A deep-learning AI search for techno-signatures from 820 nearby stars is underway

In a new paper published in the journal Nature Astronomy, astronomers with Breakthrough Listen Initiative — the largest ever scientific research program aimed at finding evidence of alien civilizations — present a new machine learning-based method that they apply to more than 480 hours of data from the Robert C. Byrd Green Bank Telescope, observing 820 nearby stars. The method analyzed 115 million snippets of data, from which it identified around 3 million signals of interest. The authors then inspected the 20,515 signals and they identified 8 previously undetected signals of interest, although follow-up observations of these targets have not re-detected them.

 

“The key issue with any techno-signature search is looking through this huge haystack of signals to find the needle that might be a transmission from an alien world,” said Dr. Steve Croft, an astrophysicist at the University of California, Berkeley and a member of the Breakthrough Listen team. “The vast majority of the signals detected by our telescopes originate from our own technology — GPS satellites, mobile phones, and the like. Our algorithm gives us a more effective way to filter the haystack and find signals that have the characteristics we expect from techno-signatures.”

 

Classical techno-signature algorithms compare scans where the telescope is pointed at a target point on the sky with scans where the telescope moves to a nearby position, in order to identify signals that may be coming from only that specific point.

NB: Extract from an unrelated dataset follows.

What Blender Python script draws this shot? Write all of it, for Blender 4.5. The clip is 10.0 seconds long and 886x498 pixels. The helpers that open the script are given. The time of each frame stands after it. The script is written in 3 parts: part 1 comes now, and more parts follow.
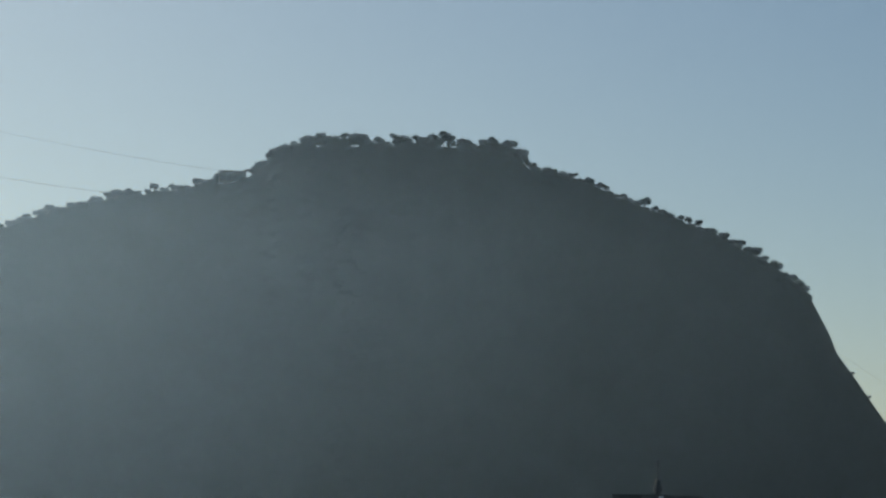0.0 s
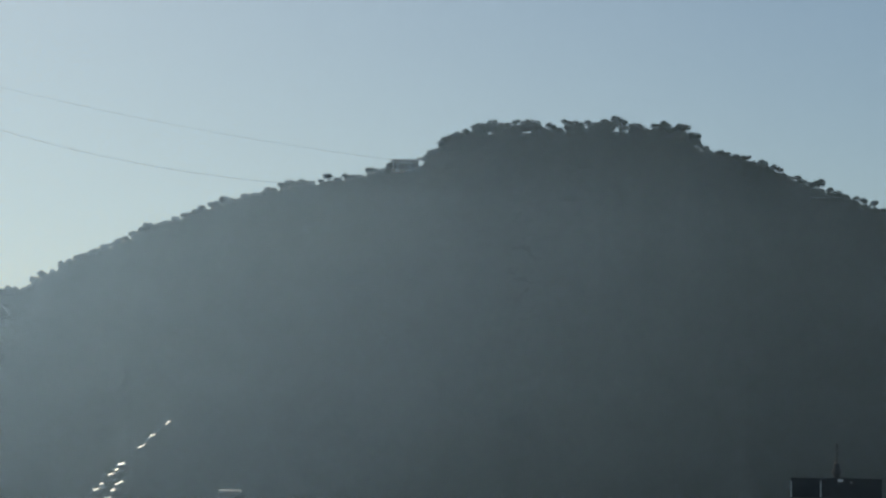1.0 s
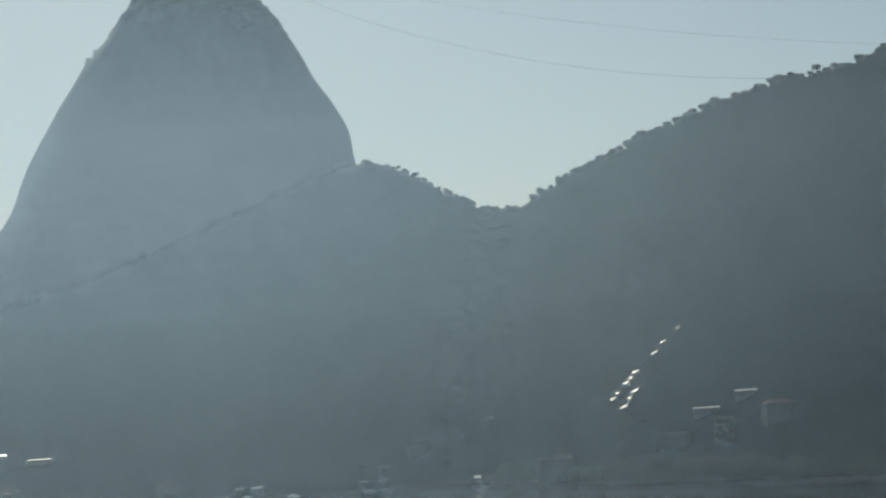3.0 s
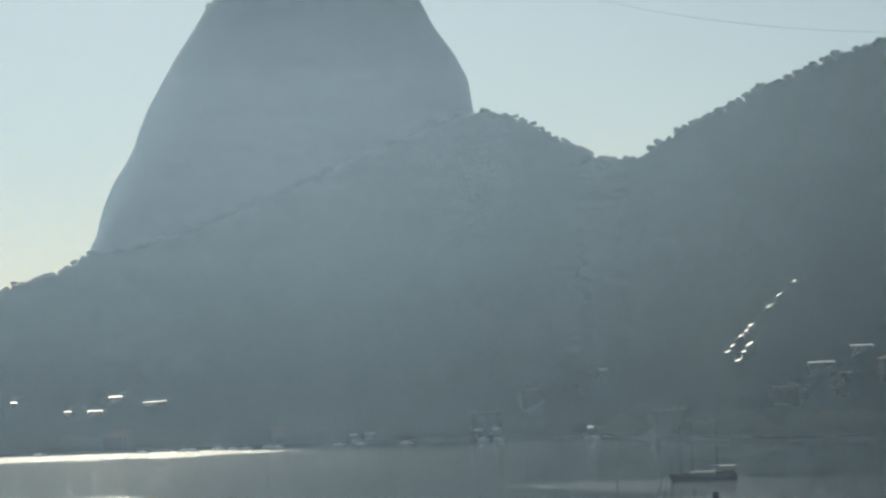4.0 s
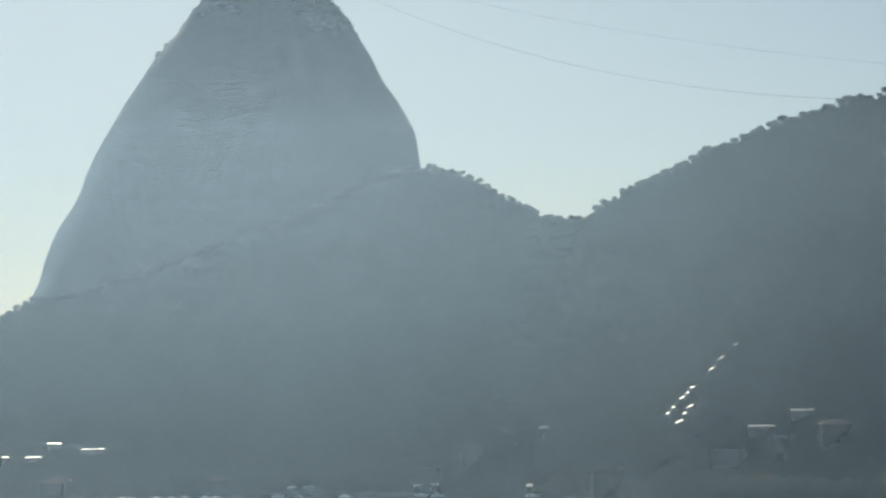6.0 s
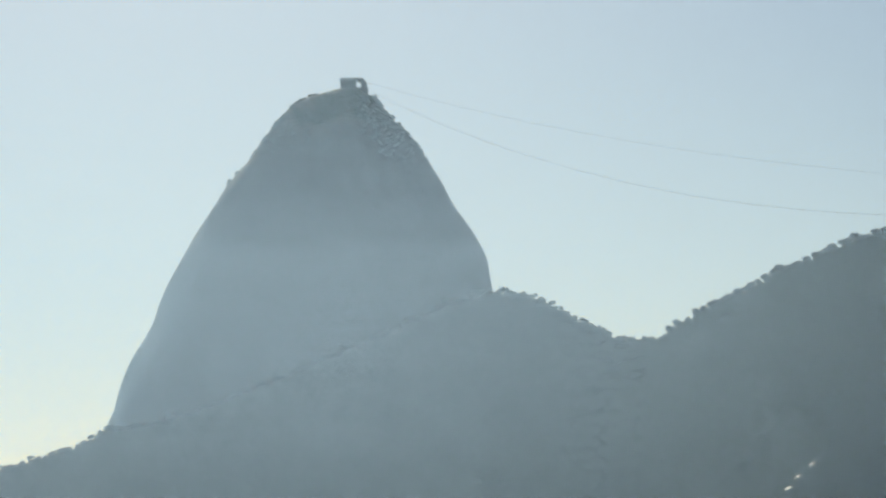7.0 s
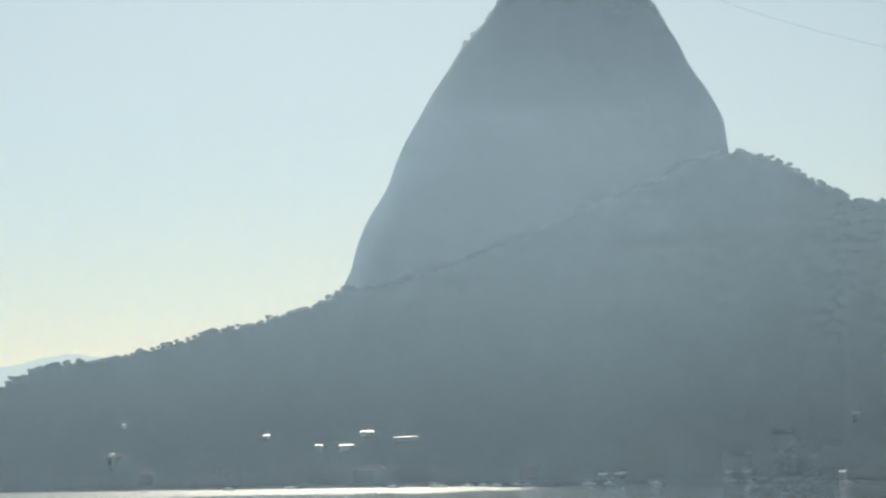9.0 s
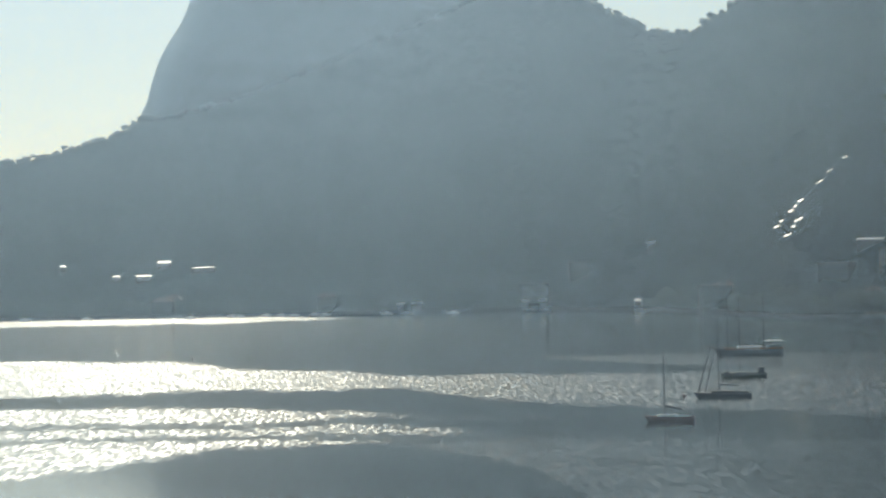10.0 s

These techniques are highly effective. For example, they can successfully identify the Voyager 1 space probe, at a distance of 20 billion km, in observations with the Green Bank Telescope. But all of these algorithms struggle in crowded regions of the radio spectrum, where the challenge is akin to listening for a whisper in a crowded room.

 

The process developed by the team inserts simulated signals into real data, and trains an artificial intelligence algorithm known as an auto-encoder to learn their fundamental properties. The output from this process is fed into a second algorithm known as a random forest classifier, which learns to distinguish the candidate signals from the noisy background. “In 2021, our classical algorithms uncovered a signal of interest, denoted BLC1, in data from the Parkes telescope,” said Breakthrough Listen’s principal investigator Dr. Andrew Siemion, an astronomer at the University of California, Berkeley.